* _Goal_:
Scan the records below for the line containing "6. More parts follow." and the line containing "return wall". Copy both, plus every line between, exactly.

* _3D scene code data_:
[BEGIN]

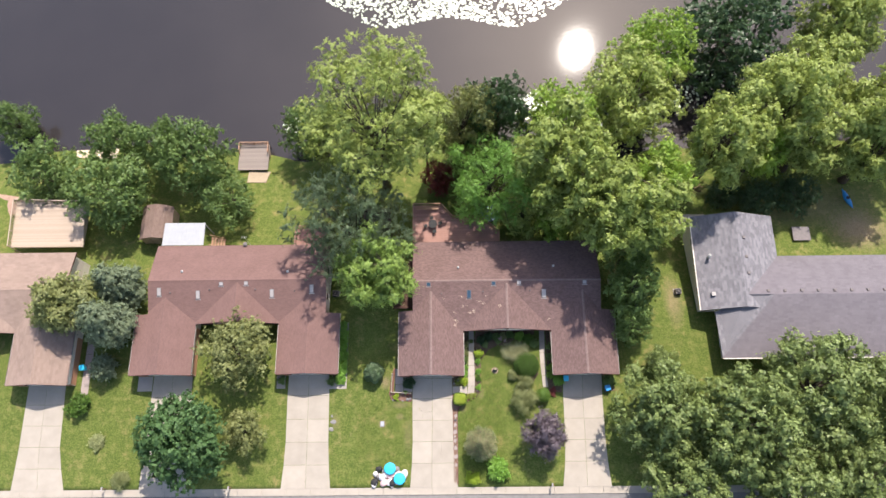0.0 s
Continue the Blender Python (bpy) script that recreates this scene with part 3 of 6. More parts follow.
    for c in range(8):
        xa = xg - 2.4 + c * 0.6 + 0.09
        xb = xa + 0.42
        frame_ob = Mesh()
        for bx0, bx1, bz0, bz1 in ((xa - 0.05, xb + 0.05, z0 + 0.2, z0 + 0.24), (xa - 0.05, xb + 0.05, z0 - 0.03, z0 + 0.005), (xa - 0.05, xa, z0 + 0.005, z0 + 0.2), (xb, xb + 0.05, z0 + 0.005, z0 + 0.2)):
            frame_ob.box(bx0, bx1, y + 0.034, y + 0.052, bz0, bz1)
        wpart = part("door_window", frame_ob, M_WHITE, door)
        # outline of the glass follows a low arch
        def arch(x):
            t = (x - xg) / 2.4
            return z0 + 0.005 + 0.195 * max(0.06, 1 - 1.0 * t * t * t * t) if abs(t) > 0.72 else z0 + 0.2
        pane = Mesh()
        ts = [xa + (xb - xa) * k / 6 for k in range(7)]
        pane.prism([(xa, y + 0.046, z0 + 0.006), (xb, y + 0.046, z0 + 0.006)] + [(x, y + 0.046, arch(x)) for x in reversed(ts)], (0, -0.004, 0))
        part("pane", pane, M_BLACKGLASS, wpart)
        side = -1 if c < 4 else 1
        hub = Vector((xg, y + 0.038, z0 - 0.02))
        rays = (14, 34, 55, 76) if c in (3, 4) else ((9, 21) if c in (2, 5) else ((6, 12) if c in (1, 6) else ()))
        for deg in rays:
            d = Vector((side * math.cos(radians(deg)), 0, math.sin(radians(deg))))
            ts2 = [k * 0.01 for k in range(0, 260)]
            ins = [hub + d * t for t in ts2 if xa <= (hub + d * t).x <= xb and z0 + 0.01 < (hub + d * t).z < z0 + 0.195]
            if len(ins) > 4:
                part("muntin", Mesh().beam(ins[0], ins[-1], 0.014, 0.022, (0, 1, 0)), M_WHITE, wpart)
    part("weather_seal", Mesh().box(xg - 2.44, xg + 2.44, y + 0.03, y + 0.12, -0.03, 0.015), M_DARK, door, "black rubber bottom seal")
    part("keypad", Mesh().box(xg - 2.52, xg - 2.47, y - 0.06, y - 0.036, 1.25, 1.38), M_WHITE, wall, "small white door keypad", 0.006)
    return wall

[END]
[BEGIN]

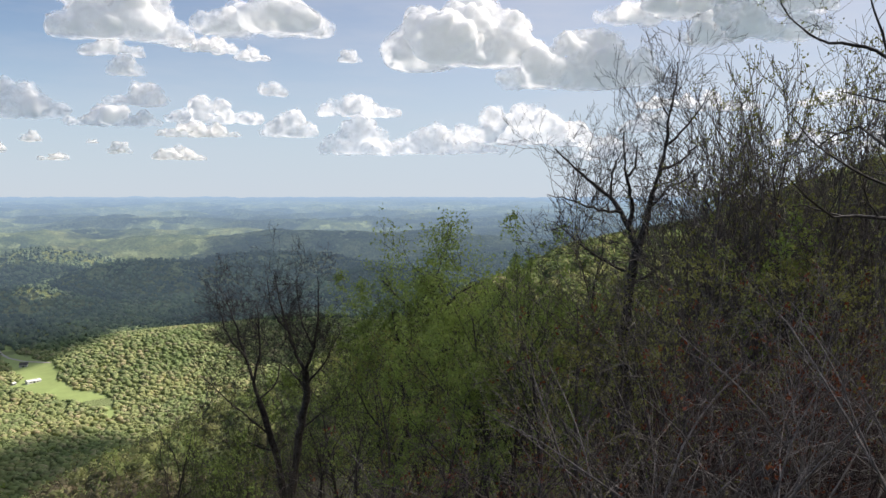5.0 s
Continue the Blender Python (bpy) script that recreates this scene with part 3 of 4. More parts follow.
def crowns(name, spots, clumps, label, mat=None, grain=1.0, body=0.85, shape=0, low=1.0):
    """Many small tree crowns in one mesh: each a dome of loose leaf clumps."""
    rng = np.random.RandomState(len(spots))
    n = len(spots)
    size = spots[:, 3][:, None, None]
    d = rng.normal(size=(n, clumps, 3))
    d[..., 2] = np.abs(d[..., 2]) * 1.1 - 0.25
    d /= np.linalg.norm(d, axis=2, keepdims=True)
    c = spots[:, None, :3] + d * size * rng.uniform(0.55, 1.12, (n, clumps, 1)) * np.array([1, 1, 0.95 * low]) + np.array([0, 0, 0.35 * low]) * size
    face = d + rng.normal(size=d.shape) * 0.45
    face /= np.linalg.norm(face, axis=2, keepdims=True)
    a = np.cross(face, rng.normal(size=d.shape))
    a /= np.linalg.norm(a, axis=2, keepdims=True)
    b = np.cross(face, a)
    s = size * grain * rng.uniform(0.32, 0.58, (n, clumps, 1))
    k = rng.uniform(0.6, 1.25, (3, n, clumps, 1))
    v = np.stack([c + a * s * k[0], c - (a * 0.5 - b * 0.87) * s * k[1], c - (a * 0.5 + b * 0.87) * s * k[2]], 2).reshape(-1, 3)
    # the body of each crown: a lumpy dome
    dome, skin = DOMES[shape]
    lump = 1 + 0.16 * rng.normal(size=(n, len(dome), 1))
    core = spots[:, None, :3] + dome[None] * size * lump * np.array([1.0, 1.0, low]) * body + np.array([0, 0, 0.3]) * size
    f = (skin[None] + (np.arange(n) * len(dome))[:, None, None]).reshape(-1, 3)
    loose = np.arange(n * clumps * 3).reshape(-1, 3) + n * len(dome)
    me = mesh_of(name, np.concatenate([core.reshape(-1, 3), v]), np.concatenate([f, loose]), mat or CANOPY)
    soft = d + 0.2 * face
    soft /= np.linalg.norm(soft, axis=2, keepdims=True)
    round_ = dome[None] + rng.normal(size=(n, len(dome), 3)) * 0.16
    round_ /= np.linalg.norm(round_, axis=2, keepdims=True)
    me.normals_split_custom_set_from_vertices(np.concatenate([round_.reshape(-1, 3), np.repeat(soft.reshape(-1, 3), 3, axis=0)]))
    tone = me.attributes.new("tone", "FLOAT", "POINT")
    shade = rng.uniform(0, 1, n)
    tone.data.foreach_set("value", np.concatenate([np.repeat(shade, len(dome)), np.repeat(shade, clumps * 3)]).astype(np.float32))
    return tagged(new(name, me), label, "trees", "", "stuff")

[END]

* _Result_:
Continue the Blender Python (bpy) script that recreates this scene with part 3 of 6. More parts follow.
    for c in range(8):
        xa = xg - 2.4 + c * 0.6 + 0.09
        xb = xa + 0.42
        frame_ob = Mesh()
        for bx0, bx1, bz0, bz1 in ((xa - 0.05, xb + 0.05, z0 + 0.2, z0 + 0.24), (xa - 0.05, xb + 0.05, z0 - 0.03, z0 + 0.005), (xa - 0.05, xa, z0 + 0.005, z0 + 0.2), (xb, xb + 0.05, z0 + 0.005, z0 + 0.2)):
            frame_ob.box(bx0, bx1, y + 0.034, y + 0.052, bz0, bz1)
        wpart = part("door_window", frame_ob, M_WHITE, door)
        # outline of the glass follows a low arch
        def arch(x):
            t = (x - xg) / 2.4
            return z0 + 0.005 + 0.195 * max(0.06, 1 - 1.0 * t * t * t * t) if abs(t) > 0.72 else z0 + 0.2
        pane = Mesh()
        ts = [xa + (xb - xa) * k / 6 for k in range(7)]
        pane.prism([(xa, y + 0.046, z0 + 0.006), (xb, y + 0.046, z0 + 0.006)] + [(x, y + 0.046, arch(x)) for x in reversed(ts)], (0, -0.004, 0))
        part("pane", pane, M_BLACKGLASS, wpart)
        side = -1 if c < 4 else 1
        hub = Vector((xg, y + 0.038, z0 - 0.02))
        rays = (14, 34, 55, 76) if c in (3, 4) else ((9, 21) if c in (2, 5) else ((6, 12) if c in (1, 6) else ()))
        for deg in rays:
            d = Vector((side * math.cos(radians(deg)), 0, math.sin(radians(deg))))
            ts2 = [k * 0.01 for k in range(0, 260)]
            ins = [hub + d * t for t in ts2 if xa <= (hub + d * t).x <= xb and z0 + 0.01 < (hub + d * t).z < z0 + 0.195]
            if len(ins) > 4:
                part("muntin", Mesh().beam(ins[0], ins[-1], 0.014, 0.022, (0, 1, 0)), M_WHITE, wpart)
    part("weather_seal", Mesh().box(xg - 2.44, xg + 2.44, y + 0.03, y + 0.12, -0.03, 0.015), M_DARK, door, "black rubber bottom seal")
    part("keypad", Mesh().box(xg - 2.52, xg - 2.47, y - 0.06, y - 0.036, 1.25, 1.38), M_WHITE, wall, "small white door keypad", 0.006)
    return wall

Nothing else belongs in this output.